The FBI Has Quietly Started Spying on U.S. School Children to Quash Dissent at an Early Age

McCarthyism quietly returned in January — repackaged, rebranded, and updated to fit a modern narrative — in an official policy set forth by the FBI that asks high schools to target their students.

Preventing Violent Extremism in Schools,” an unclassified 28-page manifesto for the ostensible purpose of waging the War on Terror in U.S. schools, opens with a brief summary of what we can expect from the latest in governmental indoctrination:

“High school students are ideal targets for recruitment by violent extremists seeking support of their radical ideologies, foreign fighter networks, or conducting acts of targeted violence within our borders. High schools must remain vigilant in educating their students about catalysts that drive violent extremism and the potential consequences of embracing extremist beliefs.”

Presented as ostensibly well-intentioned guidelines for identifying an individual’s burgeoning extremist ideology, the entire summation, and its accompanying website, are a thinly-veiled excuse to target Muslim-Americans.

But Muslims aren’t the only subject of this alarmingly McCarthyistic program.

While it’s no shock (anti)-abortion extremists and white supremacy extremists appear among the FBI’s “Known Violent Extremist Groups,” some other groups might be — particularly considering the keyword is “violent.” Anarchist extremists, sovereign citizens, and both animal rights and environmental extremists are deemed equivalent to the potential threat of ISIL.

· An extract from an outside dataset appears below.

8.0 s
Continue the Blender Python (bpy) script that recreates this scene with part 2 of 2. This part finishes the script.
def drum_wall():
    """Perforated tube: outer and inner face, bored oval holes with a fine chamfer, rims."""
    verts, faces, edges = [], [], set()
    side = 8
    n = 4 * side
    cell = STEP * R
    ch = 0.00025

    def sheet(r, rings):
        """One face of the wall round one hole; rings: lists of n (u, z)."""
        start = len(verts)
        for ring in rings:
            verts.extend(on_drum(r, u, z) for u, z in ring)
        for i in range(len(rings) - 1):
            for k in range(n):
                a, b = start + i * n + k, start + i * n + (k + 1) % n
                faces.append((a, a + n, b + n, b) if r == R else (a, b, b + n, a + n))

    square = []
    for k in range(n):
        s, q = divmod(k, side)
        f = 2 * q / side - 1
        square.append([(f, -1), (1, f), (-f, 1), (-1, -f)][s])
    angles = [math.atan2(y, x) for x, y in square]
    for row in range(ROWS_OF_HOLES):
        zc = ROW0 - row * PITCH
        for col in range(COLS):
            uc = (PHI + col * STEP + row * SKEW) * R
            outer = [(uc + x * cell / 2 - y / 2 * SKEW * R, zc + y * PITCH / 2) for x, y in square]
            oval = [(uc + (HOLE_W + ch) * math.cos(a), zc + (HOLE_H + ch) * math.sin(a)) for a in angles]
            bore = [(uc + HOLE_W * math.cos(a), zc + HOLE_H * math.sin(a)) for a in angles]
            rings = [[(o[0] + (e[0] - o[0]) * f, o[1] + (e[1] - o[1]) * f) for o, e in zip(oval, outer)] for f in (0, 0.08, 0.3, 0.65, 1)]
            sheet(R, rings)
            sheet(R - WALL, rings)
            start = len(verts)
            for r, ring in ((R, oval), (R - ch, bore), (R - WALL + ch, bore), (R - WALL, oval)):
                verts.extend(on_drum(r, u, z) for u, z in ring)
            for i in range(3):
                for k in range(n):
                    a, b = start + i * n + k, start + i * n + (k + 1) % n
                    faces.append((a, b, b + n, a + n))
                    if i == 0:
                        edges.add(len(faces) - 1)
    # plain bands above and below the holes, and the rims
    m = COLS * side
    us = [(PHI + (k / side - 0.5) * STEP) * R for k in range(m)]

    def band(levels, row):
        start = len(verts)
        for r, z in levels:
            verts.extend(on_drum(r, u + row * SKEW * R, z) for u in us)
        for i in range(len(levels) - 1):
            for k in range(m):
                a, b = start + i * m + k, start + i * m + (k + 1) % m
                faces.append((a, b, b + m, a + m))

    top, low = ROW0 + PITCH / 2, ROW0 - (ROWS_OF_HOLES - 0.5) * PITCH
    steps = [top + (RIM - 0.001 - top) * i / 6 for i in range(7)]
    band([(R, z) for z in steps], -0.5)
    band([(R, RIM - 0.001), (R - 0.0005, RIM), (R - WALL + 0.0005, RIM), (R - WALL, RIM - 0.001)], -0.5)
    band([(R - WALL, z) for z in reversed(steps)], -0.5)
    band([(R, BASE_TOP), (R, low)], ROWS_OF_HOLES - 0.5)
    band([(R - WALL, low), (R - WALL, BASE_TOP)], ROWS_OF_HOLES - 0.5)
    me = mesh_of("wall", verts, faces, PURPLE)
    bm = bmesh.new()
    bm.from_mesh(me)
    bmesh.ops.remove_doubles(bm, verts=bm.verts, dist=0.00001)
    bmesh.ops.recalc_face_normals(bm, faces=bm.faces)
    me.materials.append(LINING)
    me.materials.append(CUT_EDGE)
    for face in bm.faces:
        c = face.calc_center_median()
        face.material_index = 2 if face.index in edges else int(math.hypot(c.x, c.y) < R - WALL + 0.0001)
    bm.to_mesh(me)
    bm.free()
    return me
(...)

“Anarchist extremists believe that society should have no government, laws, or police, and they are loosely organized, with no central leadership,” the FBI claims. “Sovereign citizens believe they are separate or ‘sovereign’ from the United States even though they live here … Sovereign citizens use their beliefs to justify fraud and other non-violent crimes.”

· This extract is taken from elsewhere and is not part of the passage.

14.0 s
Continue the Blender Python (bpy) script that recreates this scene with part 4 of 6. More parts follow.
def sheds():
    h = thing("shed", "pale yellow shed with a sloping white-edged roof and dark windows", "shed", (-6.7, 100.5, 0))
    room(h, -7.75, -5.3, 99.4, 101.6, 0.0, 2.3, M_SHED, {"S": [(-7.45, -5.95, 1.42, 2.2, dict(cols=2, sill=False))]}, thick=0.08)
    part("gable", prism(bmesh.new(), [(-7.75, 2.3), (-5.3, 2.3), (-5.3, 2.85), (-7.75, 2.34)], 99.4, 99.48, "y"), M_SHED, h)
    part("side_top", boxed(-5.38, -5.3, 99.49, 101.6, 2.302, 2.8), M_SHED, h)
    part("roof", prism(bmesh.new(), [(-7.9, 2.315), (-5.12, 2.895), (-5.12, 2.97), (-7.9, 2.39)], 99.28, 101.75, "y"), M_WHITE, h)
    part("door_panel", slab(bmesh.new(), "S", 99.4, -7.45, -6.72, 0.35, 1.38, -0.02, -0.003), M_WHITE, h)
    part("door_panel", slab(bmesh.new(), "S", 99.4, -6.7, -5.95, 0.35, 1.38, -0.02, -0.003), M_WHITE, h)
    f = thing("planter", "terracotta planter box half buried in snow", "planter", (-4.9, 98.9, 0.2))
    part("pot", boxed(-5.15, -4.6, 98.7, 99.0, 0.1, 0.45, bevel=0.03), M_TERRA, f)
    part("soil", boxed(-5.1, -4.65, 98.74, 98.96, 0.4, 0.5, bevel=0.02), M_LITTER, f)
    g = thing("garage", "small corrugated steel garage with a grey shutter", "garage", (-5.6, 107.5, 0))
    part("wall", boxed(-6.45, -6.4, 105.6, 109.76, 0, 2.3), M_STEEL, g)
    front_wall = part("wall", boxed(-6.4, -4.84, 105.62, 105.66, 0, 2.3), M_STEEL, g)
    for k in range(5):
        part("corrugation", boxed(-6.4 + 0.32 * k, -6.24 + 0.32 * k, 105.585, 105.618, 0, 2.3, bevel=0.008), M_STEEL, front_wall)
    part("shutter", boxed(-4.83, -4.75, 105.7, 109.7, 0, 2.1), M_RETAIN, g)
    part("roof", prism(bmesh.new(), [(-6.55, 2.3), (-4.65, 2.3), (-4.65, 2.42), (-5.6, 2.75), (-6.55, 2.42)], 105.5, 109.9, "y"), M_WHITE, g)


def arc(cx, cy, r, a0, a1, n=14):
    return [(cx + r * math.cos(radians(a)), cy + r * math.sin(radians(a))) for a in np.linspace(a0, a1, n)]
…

Despite the document’s claim the FBI “does not advocate the application of any psychological or demographic ‘profiles’ or check lists of indicators to identify students” who may become radicalized, the agency offers precisely that — a checklist of “possible warning signs” worthy of reporting. It continues,

“Using several different cell phones or private messaging apps;” “Talking about traveling to places that sound suspicious”; “Using code words or unusual language”; and even “Studying or taking pictures of potential targets (like a government building).”

According to the FBI page on propaganda, an individual voicing “mistrust of the government,” concern about “environmental destruction,” or criticism of “corrupt western nations” would also be prognostic of future violent actions.

To envision such behaviors — in their own right — as indicative of the potential to conduct a violent attack, speaks to a problematic lack of understanding of people’s common gripes by their government. In the increasingly paranoid atmosphere of this country, fueled by Trump’s demagoguery and Hillary Clinton’s hawkishness, such broad generalizing is downright dangerous.

In fact, it is precisely this paranoia which led to the in-school arrest of Ahmed Mohamed — a 14-year old student genius whose hand-crafted clock was assumed to be a bomb. Despite his insistence the creation was never meant to be anything but a clock, he was charged with misrepresenting it as a bomb.

Sometimes a clock is just a clock, Freud might say, and therein lies the issue with the FBI’s program. As long as the United States government continues to almost indiscriminately bomb populations in the Middle East and elsewhere, those opposed to such programs will protest in earnest. This does not mean those protestations will somehow culminate in the exact sort of violence the participants stand against. The turbulence of adolescence is, indeed, a time when many students seek understanding of and from the world around them, as the FBI repeatedly notes. Adolescence is often the time of discovery, and of the revelation that what has been taught in school is anything but the entire picture — if not wholly inaccurate.

What the FBI seems to be forgetting in its return to a McCarthyistic, If You See Something Say Something crackdown on dissent, is that very criticism by the youth drives future change in policy. And if the angst of youth is given proper outlet and voice, instead of ending in violence, it might just end the continued worldwide violent attacks by the government.

Then again, maybe that’s the real problem the FBI seeks to quash.